The third story involves Senator George Mitchell who helped introduce peace to Northern Ireland with the Good Friday Accord in 1998. I find it interesting that George Mitchell is still living and made a principal subject of a work of fiction. I cannot help but wonder what he must have thought when he saw his life imagined and written up by a complete stranger. The author describes his idea of the privileges the Senator would have enjoyed such as having a dedicated chauffeur or being escorted to the VIP lounge in airports. And then there are the descriptions of his quotidian existence; such as the small conversations he might have had with his wife or the enjoyment he felt in taking a shower after working all night on the tedious details of the peace negotiations. There is a certain amount of daring in having a contemporary figure appearing in one’s novel but Colum McCann pulls it off quite neatly.

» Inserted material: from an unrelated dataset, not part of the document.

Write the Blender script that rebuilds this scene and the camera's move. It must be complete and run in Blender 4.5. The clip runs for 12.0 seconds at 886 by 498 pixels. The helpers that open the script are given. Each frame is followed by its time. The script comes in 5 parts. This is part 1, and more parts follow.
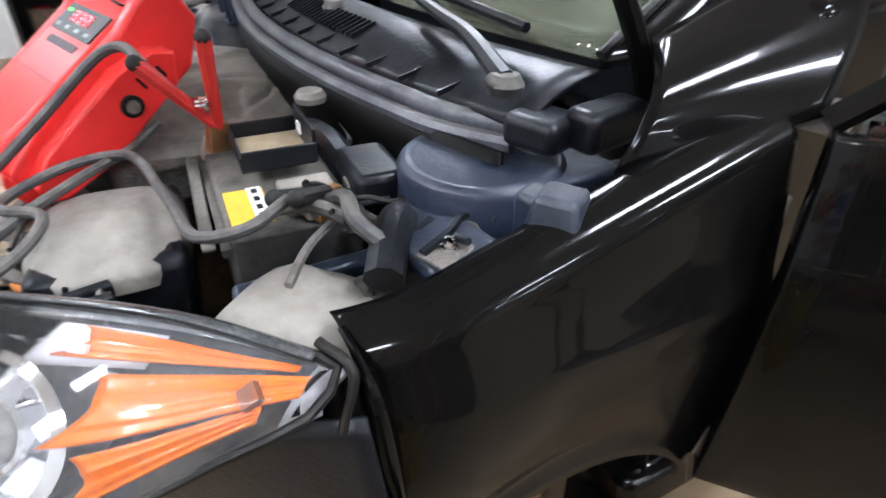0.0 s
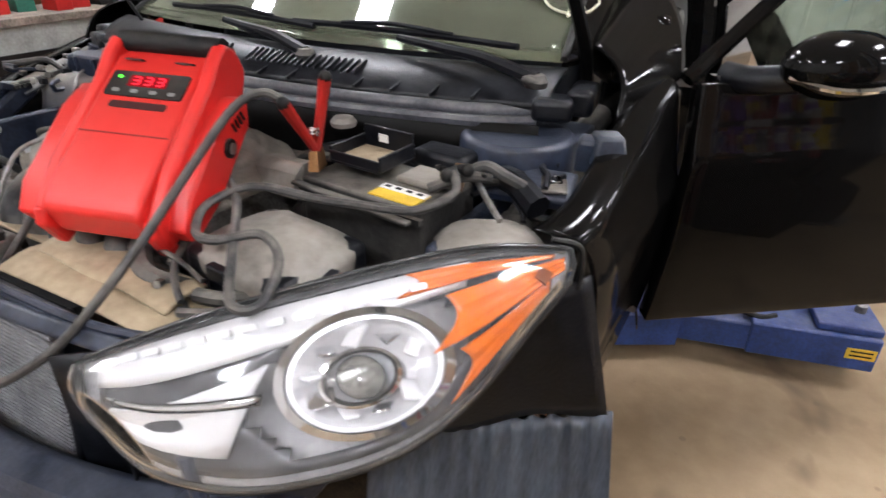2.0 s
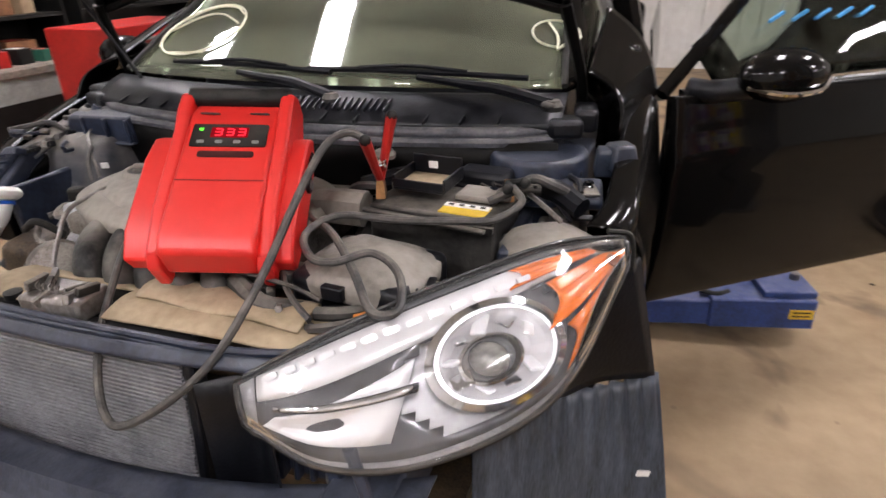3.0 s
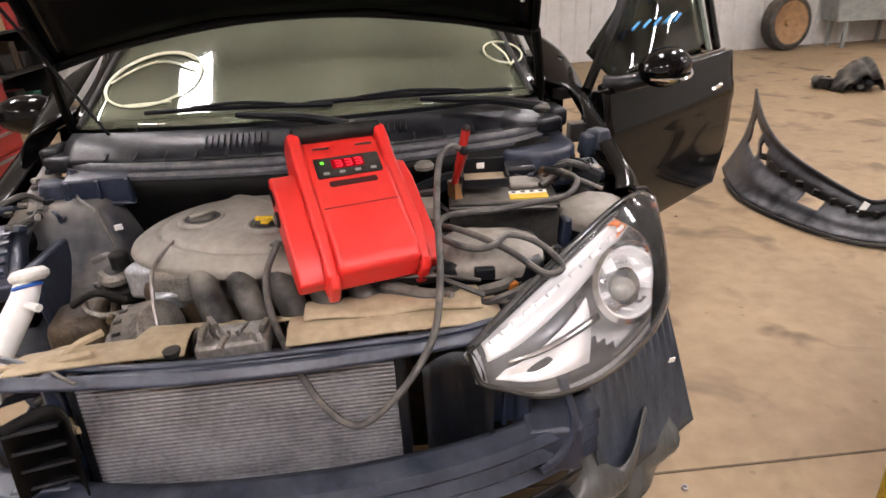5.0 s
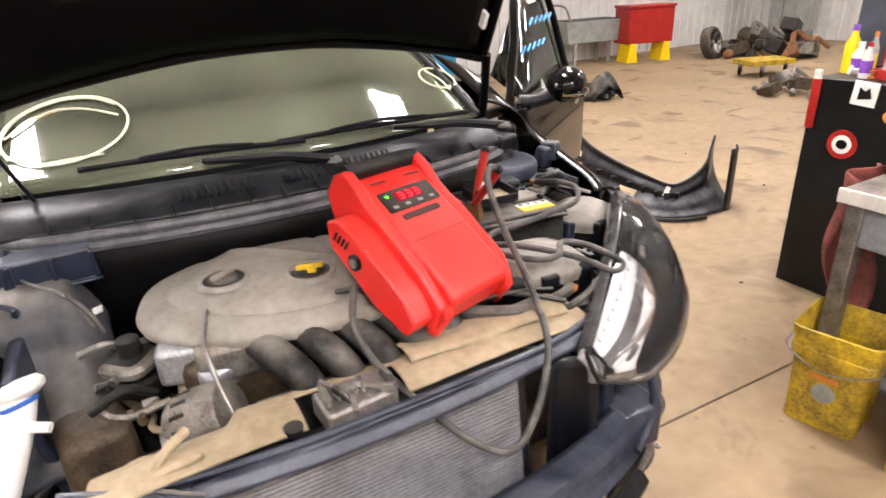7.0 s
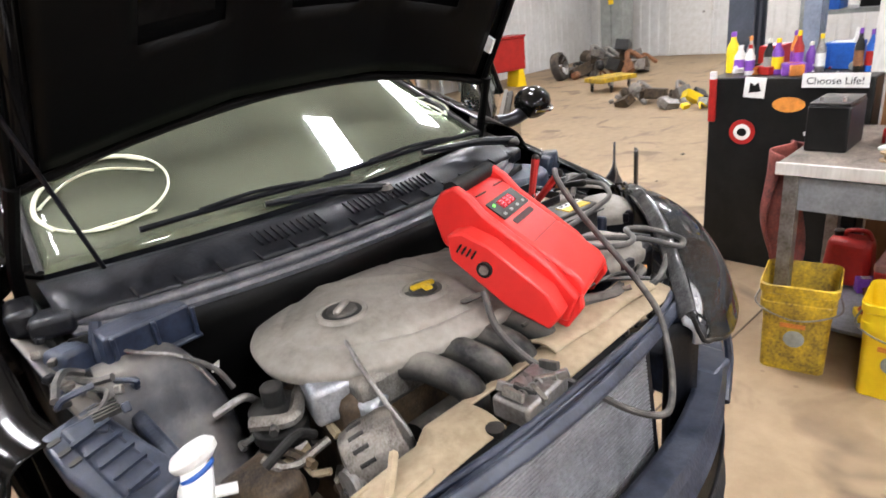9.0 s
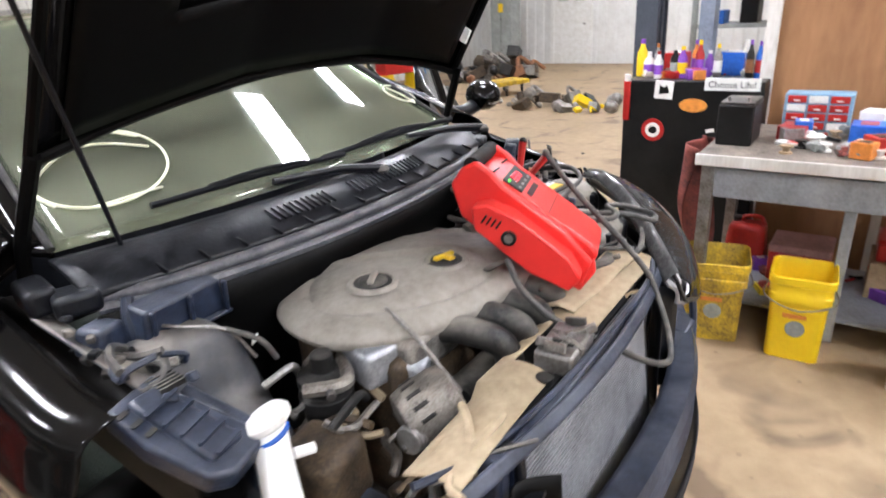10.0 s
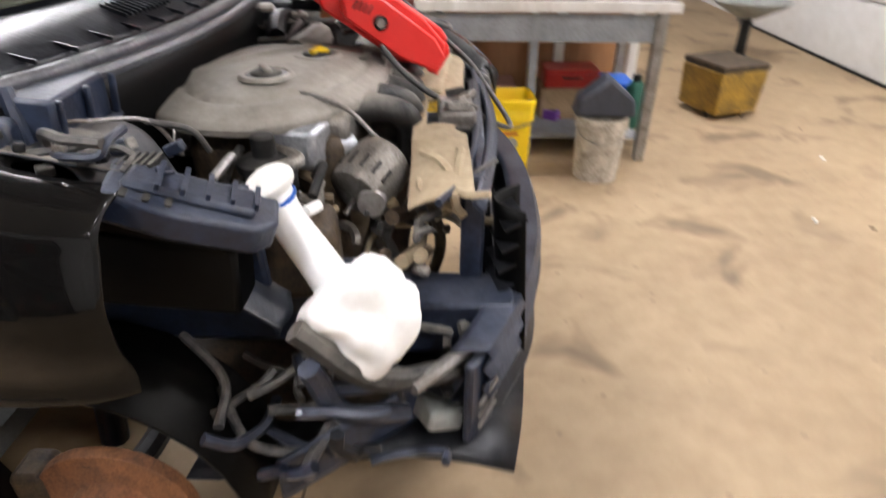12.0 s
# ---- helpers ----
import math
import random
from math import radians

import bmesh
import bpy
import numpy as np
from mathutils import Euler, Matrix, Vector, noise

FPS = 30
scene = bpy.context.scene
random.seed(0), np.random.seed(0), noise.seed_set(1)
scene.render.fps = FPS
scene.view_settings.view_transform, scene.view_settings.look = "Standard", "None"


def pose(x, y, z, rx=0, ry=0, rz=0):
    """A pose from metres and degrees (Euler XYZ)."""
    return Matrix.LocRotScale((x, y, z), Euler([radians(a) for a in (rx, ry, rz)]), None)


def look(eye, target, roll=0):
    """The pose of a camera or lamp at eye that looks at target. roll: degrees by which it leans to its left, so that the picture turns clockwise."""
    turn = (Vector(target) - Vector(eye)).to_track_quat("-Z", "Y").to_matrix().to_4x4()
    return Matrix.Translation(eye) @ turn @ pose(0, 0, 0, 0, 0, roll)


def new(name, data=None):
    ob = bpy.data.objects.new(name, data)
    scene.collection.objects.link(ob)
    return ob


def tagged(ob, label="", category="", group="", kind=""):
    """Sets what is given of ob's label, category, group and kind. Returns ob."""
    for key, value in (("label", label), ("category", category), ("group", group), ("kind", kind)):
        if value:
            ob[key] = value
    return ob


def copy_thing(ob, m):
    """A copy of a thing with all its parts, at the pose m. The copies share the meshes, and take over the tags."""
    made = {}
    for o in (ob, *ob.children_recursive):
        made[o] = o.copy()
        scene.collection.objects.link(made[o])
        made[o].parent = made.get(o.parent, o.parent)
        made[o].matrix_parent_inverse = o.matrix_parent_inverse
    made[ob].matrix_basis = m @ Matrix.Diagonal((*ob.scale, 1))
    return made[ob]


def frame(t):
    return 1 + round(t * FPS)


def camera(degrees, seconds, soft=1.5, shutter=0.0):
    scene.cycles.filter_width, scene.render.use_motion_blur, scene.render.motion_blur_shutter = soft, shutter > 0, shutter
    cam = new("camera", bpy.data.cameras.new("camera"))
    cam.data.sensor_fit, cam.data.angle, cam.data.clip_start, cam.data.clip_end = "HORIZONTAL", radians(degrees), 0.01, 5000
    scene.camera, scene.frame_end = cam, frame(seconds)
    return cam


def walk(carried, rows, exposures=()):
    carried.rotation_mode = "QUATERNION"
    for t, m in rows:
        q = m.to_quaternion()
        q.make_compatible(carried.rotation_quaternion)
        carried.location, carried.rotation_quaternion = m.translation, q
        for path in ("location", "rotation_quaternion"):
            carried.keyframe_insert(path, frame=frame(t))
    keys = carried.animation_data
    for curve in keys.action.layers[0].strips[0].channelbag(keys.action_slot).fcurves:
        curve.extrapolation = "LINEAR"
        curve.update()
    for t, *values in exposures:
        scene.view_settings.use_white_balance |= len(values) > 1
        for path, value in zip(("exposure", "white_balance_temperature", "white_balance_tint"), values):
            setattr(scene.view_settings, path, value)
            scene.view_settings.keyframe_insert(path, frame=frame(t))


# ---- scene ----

However, beyond the structural innovations that are employed in this novel it is the writing that makes it such a good read. Colum McCann is not afraid to break the rules of sentence structure and punctuation or grammar when it serves his purpose whether his objet is to wind up the intensity of the story or add to the lyricism of the language. As proof I offer here a quote from page 200 from my copy of Trans Atlantic. Lily’s daughter, Emily moves to New York in the early 1900’s and becomes a journalist. This extract describes her passion for the art of storytelling:
…She wanted her articles to have the compression and rhythm of poems. She pushed the words towards the edge of the page. Worked and reworked. The cutting contests in the Rosebud Café, where the musicians pounded hard on the piano keys. A meeting of anarchists in the basement of a tenement in Carr Square. The bare-knuckle boxing fights down near the newsboys’ home on Thirteenth Street. She was in the habit of writing at tangents so there were times that she would stray into a treatise on the patterns of bird migration along the Mississippi, or the excellence that could be found in the German diner on Olive Street.
I think Colum McCann’s writing has ‘the compression and rhythm of poems’ making Trans Atlantic an engrossing and utterly readable novel.